* [Given information]
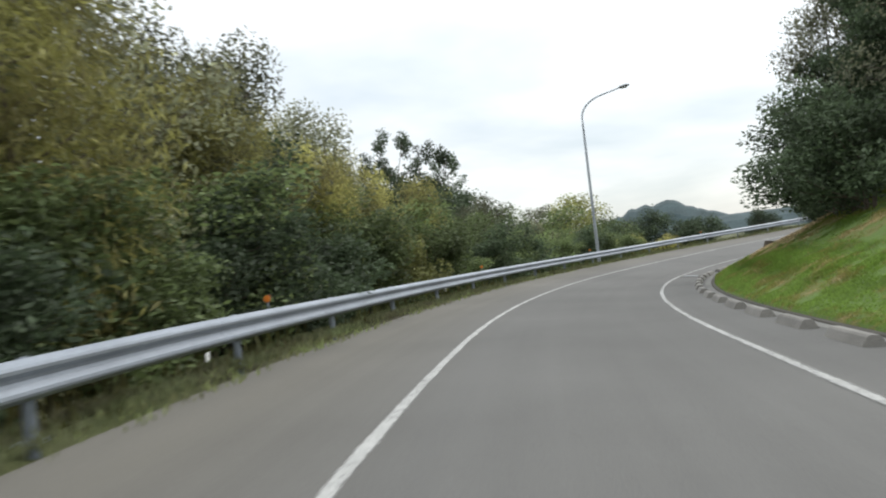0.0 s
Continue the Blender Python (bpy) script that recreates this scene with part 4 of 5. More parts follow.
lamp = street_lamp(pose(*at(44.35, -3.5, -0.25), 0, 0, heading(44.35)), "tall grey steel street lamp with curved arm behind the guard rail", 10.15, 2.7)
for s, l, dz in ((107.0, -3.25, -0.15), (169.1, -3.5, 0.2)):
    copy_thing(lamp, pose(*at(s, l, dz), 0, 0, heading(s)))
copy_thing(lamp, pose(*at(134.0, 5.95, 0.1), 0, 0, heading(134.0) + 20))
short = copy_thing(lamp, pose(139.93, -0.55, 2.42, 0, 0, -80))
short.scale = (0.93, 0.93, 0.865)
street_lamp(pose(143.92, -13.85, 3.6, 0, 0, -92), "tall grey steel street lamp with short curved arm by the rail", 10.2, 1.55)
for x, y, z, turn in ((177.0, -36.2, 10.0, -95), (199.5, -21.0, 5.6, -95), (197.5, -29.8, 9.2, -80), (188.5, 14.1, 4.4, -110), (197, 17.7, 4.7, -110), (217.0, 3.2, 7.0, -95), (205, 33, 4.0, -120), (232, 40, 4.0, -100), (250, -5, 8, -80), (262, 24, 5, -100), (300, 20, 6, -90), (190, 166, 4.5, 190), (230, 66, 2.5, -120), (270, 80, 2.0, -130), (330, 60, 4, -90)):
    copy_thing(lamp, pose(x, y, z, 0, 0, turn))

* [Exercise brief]
Identify all lines where the word "with" shows up. Copy them.

* [Answer]
Continue the Blender Python (bpy) script that recreates this scene with part 4 of 5. More parts follow.
lamp = street_lamp(pose(*at(44.35, -3.5, -0.25), 0, 0, heading(44.35)), "tall grey steel street lamp with curved arm behind the guard rail", 10.15, 2.7)
street_lamp(pose(143.92, -13.85, 3.6, 0, 0, -92), "tall grey steel street lamp with short curved arm by the rail", 10.2, 1.55)